Ángel Fernández-Santos, film critic for Spanish daily El País, wrote that "Kamchatka has many features to be considered a masterpiece, it is cinema at its fullest, endowed with a very strong emotional pull. It is a tender, grievous and touching elegy. Underneath the intense silent walls of captivity, it hides the thud and rage of the immeasurable collective tragedy".

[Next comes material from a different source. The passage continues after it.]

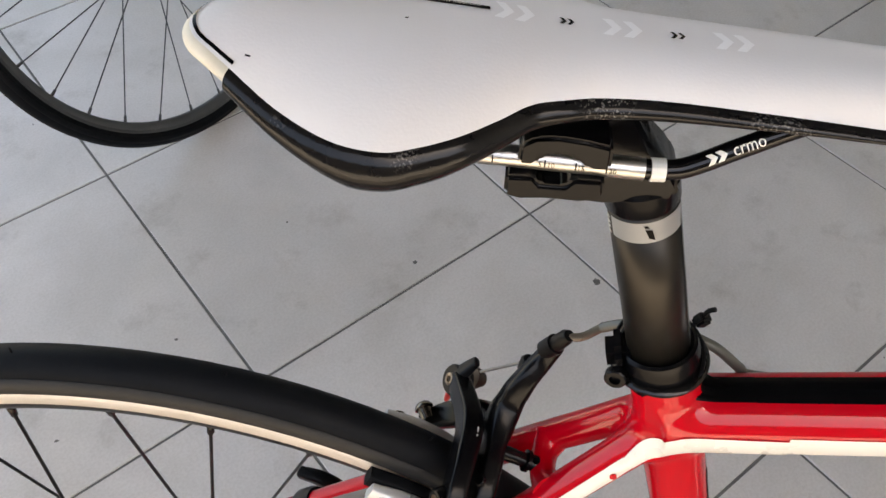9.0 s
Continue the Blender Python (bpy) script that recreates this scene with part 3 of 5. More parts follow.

Mercedes Santos Moray, reporting from the Havana Film Festival, liked that director Piñeyro delivered in giving the audience a suggestive image of the tragic, historical events, and wrote, "The painful memory is represented in an intimate way. Piñeyro works both with the feelings and the reason. His film is a metaphor about the dimensions of freedom. The people still suffer but the danger has disappeared. There are only the phantoms of the past... A family in the film escape the repressions for a moment, but at last their lives are affected by the violent events."

==Awards==
Wins
- Argentine Film Critics Association Awards: Silver Condor; Best Sound, Carlos Abbate and José Luis Díaz; 2003.
- Cartagena Film Festival: Golden India Catalina; Best Screenplay, Marcelo Figueras and Marcelo Piñeyro; 2003.
- Havana Film Festival: Best Screenplay, Marcelo Piñeyro; Grand Coral - Third Prize, Marcelo Piñeyro; 2003.
- Vancouver International Film Festival: Most Popular Film Marcelo Piñeyro; 2003.
- Young Artist Awards: Young Artist Award; Best Young Ensemble in an International Film, Tomás Fonzi, Matías Del Pozo and Milton De La Canal; 2003.

Nominations
- Argentine Film Critics Association Awards: Silver Condor; Best Actor, Ricardo Darín; Best Art Direction, Jorge Ferrari; Best Cinematography, Alfredo F. Mayo; Best Original Screenplay, Marcelo Figueras and Marcelo Piñeyro; 2003.
- Cartagena Film Festival: Golden India Catalina; Best Film, Marcelo Piñeyro; 2003.
- Flanders International Film Festival: Grand Prix, Marcelo Piñeyro; 2003.